In 2009, another long-time pro-surveillance California House Democrat, Rep. Jane Harman, learned that her private communications -- with an Israeli government agent -- had been intercepted by NSA wiretaps as she was plotting to pressure the DOJ to reduce the criminal charges against two AIPAC officials. She was absolutely furious to learn of this, telling MSNBC's Andrea Mitchell:
"I call it an abuse of power...I'm just very disappointed that my country -- I'm an American citizen just like you are -- could have permitted what I think is a gross abuse of power in recent years. I'm one member of Congress who may be caught up in it, and I have a bully pulpit and I can fight back. I'm thinking about others who have no bully pulpit, who may not be aware, as I was not, that someone is listening in on their conversations, and they're innocent Americans."

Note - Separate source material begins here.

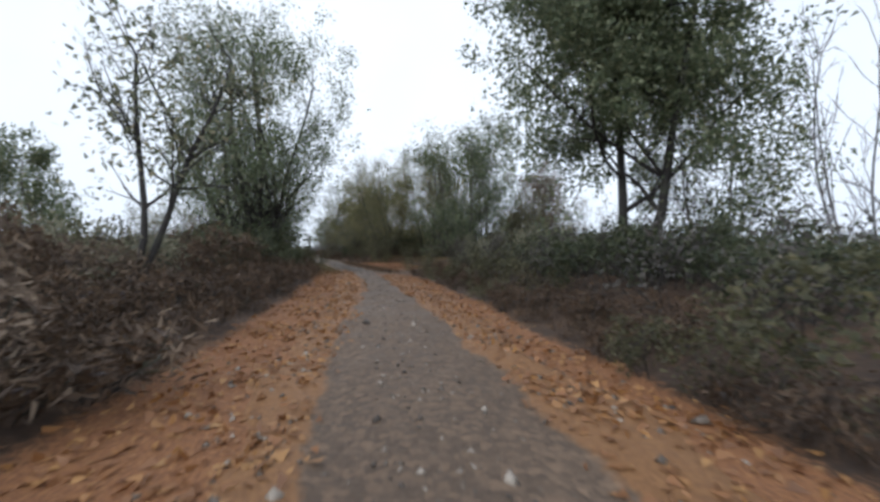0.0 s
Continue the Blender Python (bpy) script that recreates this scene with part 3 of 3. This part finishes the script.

What Harman forgot to mention during her angry rant was that she had spent years as the ranking Democrat on the House Intelligence Committee and Homeland Security subcommittee doing everything possible to defend, justify and expand the powers of the U.S. security state to spy on ordinary Americans. Like Schiff and Swalwell, she was delighted to see ordinary serfs spied on by their own government, and discovered her passion for privacy rights only when it was her conversations that were monitored.

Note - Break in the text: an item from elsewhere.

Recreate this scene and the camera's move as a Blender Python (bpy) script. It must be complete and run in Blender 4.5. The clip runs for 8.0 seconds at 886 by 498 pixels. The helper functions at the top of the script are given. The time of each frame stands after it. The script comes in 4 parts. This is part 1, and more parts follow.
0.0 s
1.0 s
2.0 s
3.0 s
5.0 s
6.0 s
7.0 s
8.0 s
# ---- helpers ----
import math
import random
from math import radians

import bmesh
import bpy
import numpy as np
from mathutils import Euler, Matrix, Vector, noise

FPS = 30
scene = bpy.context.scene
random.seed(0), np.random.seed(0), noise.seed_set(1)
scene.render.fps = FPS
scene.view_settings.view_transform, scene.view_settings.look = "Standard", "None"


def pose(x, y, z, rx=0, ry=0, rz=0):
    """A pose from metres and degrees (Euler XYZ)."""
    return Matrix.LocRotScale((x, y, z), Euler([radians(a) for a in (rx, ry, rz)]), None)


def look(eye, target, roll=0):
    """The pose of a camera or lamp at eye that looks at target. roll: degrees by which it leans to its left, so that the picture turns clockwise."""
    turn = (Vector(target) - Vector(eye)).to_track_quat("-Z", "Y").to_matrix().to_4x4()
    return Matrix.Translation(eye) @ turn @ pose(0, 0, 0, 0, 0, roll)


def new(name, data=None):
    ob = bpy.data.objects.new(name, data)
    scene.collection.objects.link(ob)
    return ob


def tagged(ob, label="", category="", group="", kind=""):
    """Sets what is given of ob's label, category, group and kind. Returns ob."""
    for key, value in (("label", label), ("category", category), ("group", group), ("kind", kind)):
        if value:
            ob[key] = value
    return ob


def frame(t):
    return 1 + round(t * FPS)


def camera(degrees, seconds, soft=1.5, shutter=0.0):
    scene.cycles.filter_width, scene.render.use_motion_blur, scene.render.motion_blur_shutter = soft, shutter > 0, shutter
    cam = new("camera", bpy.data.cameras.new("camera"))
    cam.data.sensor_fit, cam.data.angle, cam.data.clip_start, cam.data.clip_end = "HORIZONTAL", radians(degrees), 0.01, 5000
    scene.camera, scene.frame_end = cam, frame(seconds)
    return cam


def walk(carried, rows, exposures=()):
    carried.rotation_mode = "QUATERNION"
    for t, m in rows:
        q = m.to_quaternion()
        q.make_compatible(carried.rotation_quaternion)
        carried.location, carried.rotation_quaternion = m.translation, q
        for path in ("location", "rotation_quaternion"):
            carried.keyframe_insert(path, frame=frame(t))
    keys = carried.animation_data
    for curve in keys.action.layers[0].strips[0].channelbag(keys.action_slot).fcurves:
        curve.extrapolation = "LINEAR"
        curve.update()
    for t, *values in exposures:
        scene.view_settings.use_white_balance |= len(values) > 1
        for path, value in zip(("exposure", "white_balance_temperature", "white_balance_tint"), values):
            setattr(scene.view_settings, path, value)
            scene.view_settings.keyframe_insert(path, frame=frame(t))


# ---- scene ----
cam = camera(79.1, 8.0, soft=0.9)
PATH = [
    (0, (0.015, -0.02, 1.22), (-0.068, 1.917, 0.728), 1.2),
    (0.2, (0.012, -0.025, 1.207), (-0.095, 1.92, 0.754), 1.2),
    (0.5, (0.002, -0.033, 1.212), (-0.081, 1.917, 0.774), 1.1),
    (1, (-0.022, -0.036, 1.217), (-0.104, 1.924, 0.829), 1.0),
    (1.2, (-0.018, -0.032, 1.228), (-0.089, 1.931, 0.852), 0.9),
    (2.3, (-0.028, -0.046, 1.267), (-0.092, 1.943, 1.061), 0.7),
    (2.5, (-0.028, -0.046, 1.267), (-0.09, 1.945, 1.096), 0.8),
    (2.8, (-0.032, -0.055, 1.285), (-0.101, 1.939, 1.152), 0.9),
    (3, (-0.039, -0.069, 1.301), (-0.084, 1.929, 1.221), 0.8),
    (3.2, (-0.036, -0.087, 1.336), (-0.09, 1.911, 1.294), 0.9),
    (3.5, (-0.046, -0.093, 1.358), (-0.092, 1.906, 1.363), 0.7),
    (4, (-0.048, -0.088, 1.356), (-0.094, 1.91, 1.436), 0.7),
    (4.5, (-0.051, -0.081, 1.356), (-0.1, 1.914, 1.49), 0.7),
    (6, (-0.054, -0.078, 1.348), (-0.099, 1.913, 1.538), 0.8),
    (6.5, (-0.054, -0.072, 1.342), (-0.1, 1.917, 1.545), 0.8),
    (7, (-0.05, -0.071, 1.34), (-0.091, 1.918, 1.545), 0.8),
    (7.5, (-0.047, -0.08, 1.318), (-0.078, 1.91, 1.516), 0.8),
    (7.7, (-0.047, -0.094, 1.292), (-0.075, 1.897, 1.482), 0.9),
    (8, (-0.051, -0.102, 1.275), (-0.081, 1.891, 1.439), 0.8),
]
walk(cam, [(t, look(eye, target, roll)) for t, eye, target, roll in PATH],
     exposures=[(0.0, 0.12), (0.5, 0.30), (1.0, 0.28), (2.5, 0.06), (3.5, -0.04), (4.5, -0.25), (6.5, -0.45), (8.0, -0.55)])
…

Exactly the same thing happened with Sen. Dianne Feinstein, yet another California Democrat who has long been one of the most stalwart defenders of the NSA and CIA. Feinstein, whose oligarchical husband made tens of millions as a military contractor, spent years as one of the security state's most loyal allies. She has been at the center of virtually every increase in NSA spying powers over the last several decades. Even in the wake of the Snowden reporting, she was fighting to preserve and even increase NSA domestic spying powers, vowing to block any reform efforts.

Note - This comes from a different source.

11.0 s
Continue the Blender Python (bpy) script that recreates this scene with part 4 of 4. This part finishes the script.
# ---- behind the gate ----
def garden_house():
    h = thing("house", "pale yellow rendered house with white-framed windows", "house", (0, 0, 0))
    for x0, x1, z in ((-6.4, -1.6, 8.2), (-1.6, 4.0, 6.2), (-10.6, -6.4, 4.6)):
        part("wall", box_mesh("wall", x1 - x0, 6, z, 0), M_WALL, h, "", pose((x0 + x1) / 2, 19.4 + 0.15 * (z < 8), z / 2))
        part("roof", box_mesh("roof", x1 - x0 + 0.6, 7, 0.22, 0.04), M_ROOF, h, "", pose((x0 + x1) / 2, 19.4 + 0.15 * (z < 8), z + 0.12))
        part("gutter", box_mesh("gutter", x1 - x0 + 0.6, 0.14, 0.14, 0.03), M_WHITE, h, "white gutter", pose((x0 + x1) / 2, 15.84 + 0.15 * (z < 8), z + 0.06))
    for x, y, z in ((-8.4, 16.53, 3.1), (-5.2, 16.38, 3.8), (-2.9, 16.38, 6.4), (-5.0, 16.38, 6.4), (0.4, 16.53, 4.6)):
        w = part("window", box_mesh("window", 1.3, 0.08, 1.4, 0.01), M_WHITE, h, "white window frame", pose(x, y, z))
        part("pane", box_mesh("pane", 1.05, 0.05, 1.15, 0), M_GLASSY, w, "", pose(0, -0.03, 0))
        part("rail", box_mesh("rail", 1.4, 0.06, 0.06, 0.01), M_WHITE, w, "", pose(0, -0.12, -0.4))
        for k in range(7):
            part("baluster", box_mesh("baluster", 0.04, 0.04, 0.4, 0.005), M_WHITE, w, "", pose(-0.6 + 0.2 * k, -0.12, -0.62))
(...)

Yet in 2014, Feinstein learned that the CIA under then-Director John Brennen was spying on her and her Committee as it investigated the CIA's interrogation programs. And, like Harman before her and Schiff and Swalwell now, she wasfuriousabout it, demanding an investigation and warning: "this is plainly an attempt to intimidate these staff and I am not taking it lightly." As Snowden himself put it at the time after expressing concerns over the Brennan-led CIA's spying on the Senate:
"It's equally if not more concerning that we're seeing another 'Merkel Effect,' where an elected official does not care at all that the rights of millions of ordinary citizens are violated by our spies, but suddenly it's a scandal when a politician finds out the same thing happens to them."
And, needless to say, Feinstein, Schiff and Harman were all leading voices in maligning and demanding the prosecution of Snowden for blowing the whistle on the domestic spying abuses they supported against ordinary Americans. These political elites view revelations of illegal spying on ordinary Americans as a crime, but revelations of spying on themselves as a noble journalistic act that require immediate investigations and mass outrage.
There are few attributes more contemptible in a politician than placing themselves above the citizenry they are supposed to be serving, believing that they themselves should be immune and protected from the burdens they impose on ordinary Americans. That this DOJ investigation of Schiff and Swalwell was baseless or abusive may turn out to be correct: time will tell.